Wherever there is darkness, to be light. You can search for this in Assisi with the peace of Saint Francis.”

“May God make it so.”

“God can make it so.”

We talked much longer about faith; how people of “faith as small as a mustard seed” can do great things through prayer and penitence. She shared how touched she was that morning by Pope Francis’ sermon, who had preached on mercy, the theme for the next religious year. Pope Francis said mercy is another word for love. He exhorted people from every country to be kind to refugees. Sister Leopoldina shared her thoughts upon hearing this: if every religious person did so, how would that change the world? We would be like the early church.

Here, Sister Leopoldina was referring to the book of Acts in the Bible (a very exciting read). Thousands of people, who had just condemned Jesus to death as a traitor, accepted him as Saviour through a powerful movement of God’s spirit. They radically changed their lives, then the world. Acts 4:34-35 says there was no needy person among them, because everyone with excess lands or possessions sold them to help the poor. They organised so many charitable works that the Romans independently documented the impact they had on social structures.

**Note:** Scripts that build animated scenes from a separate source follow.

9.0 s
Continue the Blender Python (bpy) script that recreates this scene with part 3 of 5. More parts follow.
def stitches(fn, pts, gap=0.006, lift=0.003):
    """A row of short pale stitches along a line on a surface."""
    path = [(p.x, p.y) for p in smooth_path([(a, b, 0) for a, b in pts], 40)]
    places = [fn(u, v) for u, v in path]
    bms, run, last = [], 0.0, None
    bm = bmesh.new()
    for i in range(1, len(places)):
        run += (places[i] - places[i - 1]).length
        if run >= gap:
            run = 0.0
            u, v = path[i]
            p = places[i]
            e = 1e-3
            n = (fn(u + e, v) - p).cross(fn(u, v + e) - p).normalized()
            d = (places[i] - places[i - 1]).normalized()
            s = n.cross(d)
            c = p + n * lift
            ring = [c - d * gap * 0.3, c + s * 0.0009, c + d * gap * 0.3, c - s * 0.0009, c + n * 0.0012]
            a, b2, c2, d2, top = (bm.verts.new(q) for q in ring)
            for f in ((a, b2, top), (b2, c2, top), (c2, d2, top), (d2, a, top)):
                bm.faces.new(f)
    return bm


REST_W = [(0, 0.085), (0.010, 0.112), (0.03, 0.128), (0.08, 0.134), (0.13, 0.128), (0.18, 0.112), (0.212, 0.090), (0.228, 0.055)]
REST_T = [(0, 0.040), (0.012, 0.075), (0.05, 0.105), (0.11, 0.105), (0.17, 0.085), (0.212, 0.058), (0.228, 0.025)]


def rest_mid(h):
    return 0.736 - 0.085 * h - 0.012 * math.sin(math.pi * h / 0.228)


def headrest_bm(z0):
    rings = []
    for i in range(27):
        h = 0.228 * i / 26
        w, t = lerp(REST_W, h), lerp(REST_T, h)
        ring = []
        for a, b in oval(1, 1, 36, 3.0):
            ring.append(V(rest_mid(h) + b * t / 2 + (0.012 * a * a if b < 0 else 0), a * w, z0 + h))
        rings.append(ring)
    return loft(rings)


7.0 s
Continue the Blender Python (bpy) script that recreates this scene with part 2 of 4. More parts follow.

I’ve also occasionally wondered if western Christians could renounce their materialism and individualism enough to live like that again, and have such an impact on the world again.

“If we all lived like that, regardless of whether we are Christian, Muslim, or any religion, we would change the world,” finished Sister Leopoldina.

With final exhortations to keep my heart open, so that both God and myself could enter it, and a promise that she would pray for me, the aged nun had mercy on me, and sent me to bed.